Romeo and Juliet Play by William Shakespeare. Directed by Les Waters. From the prologue's introduction of ``Two households, both alike in dignity,'' it is clear that director Les Waters intends to give the New York Shakespeare Festival production of ``Romeo and Juliet'' a colloquially conversational appeal.
The approach may be reasonable enough, given a company most of whose members (according to the Playbill credits) have had little or no experience in Shakespeare. If the festival's marathon has so far offered a delectable ``Midsummer Night's Dream'' and a debatable ``Julius Caesar,'' its third entry might be described as bourgeois provincial.
The ``star cross'd lovers'' are played with an ardor in which growing apprehension matches youthful passion. Cynthia Nixon is a Botticelli Juliet, a fair-haired vision of loveliness whose delicate looks belie her courage and commitment to love. Miss Nixon and Peter MacNicol, the Romeo of the revival, convey the tender rapture of the balcony scene and respond eloquently to certain of the demanding soliloquies.
If Mr. MacNicol fails to scale the ultimate heights as easily as he does Juliet's balcony, it is chiefly because this fine but slightly built young character actor doesn't demonstrate the capacities of a romantic hero. One occasionally shares Friar Laurence's impatience with Romeo's penchant for hysteria.
A few performances stand out
The strengths of the revival at the Public/Anspacher rest on a few isolated performances rather than on a consistent ensemble standard.
The strengths include Milo O'Shea's endearing Friar Laurence, whose compassionate strategems produce the very tragedy he is trying to avert.

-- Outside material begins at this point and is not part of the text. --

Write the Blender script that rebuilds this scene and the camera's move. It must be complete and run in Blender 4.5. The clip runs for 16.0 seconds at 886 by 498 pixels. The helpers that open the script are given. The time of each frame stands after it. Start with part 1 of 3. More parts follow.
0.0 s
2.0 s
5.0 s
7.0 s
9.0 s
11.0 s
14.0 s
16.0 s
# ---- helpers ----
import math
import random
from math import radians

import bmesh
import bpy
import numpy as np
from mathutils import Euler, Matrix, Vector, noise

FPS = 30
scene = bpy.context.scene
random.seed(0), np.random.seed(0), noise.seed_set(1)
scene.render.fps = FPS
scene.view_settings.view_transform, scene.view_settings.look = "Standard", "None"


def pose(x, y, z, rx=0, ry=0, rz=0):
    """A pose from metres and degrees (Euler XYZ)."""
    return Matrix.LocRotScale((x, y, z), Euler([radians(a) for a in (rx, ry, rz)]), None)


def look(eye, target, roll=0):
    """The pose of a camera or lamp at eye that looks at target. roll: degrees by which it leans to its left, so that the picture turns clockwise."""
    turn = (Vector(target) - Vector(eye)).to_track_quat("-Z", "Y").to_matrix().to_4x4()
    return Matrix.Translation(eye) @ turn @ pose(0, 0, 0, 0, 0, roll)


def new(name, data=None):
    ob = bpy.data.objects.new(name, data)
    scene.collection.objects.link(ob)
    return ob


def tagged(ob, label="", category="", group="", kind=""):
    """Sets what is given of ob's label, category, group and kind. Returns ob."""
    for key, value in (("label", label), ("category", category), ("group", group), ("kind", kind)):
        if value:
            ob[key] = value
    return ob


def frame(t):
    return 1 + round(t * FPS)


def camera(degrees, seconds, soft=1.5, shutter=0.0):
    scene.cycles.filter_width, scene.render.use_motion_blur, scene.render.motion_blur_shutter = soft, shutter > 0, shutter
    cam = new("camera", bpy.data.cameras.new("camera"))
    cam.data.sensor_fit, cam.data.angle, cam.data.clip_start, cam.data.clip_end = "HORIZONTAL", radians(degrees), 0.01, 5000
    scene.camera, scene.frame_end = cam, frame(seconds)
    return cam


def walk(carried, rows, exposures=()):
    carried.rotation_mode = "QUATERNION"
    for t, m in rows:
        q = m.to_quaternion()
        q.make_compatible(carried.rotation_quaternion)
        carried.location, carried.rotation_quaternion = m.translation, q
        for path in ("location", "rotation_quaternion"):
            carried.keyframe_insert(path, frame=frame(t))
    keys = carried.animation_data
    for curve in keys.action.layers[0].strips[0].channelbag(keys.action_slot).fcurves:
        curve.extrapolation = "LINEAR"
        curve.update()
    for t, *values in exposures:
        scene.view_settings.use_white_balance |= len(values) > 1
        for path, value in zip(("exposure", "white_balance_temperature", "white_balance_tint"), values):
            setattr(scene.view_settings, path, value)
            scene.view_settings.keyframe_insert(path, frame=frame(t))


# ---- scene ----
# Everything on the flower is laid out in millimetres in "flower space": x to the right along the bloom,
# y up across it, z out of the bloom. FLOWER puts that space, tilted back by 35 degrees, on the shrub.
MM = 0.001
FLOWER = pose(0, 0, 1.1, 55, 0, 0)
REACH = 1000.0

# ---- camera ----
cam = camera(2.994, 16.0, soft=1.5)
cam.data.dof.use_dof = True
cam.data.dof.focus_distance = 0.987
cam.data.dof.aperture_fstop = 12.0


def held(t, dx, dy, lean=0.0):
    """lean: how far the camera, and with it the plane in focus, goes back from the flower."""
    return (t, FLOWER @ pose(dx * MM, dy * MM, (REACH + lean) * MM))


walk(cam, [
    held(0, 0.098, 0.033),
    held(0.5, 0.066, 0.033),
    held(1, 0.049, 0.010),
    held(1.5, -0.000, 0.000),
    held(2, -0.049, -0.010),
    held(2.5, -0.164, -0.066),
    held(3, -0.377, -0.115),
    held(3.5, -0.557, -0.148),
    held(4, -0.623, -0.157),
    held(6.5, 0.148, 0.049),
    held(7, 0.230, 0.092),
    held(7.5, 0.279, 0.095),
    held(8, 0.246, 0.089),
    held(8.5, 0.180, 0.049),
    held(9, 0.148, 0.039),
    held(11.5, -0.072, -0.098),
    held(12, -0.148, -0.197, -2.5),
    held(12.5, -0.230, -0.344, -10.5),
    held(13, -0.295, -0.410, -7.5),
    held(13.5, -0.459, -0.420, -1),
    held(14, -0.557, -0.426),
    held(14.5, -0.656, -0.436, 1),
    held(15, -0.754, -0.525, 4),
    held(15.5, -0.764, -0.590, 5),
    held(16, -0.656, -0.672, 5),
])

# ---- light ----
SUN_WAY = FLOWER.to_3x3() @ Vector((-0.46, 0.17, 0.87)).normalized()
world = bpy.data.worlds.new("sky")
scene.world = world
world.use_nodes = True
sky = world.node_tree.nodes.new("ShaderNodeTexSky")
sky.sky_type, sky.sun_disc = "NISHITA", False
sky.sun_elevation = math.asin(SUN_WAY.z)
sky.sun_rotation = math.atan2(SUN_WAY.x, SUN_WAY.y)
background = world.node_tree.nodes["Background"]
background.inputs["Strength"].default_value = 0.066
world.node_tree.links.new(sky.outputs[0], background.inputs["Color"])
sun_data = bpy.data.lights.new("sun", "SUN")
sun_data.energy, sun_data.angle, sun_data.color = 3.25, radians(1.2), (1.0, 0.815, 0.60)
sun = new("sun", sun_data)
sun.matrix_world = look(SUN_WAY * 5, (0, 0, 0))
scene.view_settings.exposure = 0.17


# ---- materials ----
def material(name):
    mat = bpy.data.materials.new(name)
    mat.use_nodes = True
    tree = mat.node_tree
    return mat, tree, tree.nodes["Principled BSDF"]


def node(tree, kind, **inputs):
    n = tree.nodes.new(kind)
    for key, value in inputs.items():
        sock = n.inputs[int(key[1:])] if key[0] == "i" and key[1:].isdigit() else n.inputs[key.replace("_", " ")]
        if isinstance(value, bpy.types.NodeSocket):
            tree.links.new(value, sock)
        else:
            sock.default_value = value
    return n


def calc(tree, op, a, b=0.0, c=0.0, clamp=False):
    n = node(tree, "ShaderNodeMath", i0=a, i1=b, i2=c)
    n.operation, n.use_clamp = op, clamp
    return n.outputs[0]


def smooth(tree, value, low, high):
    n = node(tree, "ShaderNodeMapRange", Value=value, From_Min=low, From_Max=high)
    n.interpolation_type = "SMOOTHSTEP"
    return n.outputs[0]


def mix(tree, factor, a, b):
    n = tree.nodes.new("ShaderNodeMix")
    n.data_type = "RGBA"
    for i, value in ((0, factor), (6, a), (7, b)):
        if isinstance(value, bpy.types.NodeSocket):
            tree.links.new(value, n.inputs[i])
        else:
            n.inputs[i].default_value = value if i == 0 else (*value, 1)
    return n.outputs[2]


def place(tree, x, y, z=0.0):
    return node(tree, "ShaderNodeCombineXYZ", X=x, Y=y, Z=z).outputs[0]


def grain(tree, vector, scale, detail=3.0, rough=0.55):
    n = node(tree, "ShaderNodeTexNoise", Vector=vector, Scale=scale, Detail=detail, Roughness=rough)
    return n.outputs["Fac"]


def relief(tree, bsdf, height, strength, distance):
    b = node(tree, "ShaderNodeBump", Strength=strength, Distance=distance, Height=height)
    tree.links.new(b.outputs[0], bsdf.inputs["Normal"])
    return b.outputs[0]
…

Stalwart veteran Anne Meara does a blowsy, low-comedy Nurse; Courtney B. Vance, a mincingly Dapper-Dan Mercutio; and Rob Knepper, a Tybalt with a lean, mean, and angry look. W.B. Brydon's stentorian Capulet could be heard all the way to Mantua. Michael Cumpsty (Prince Escalus), Bradley Whitford (Paris), and Peter Francis James (Benvolio) lend a certain style to the performance.
Energetic staging against a spare set
Mr. Waters's energetic staging wastes no opportunity for innuendo or vulgar gesture. (B.H. Barry's street fights are choreographed brawls.) The Heidi Landesman setting is spare to the point of starkness: a paved courtyard topped by balconied elevations.
Peter Kaczorowski's lighting ranges from blaze of noon to the sepulchral gloom of the churchyard in which the lovers ``Do with their deaths bury their parents' strife.'' Ann Hould-Ward designed the renaissance costumes. Tina Paul choreographed the Capulets' festive caperings.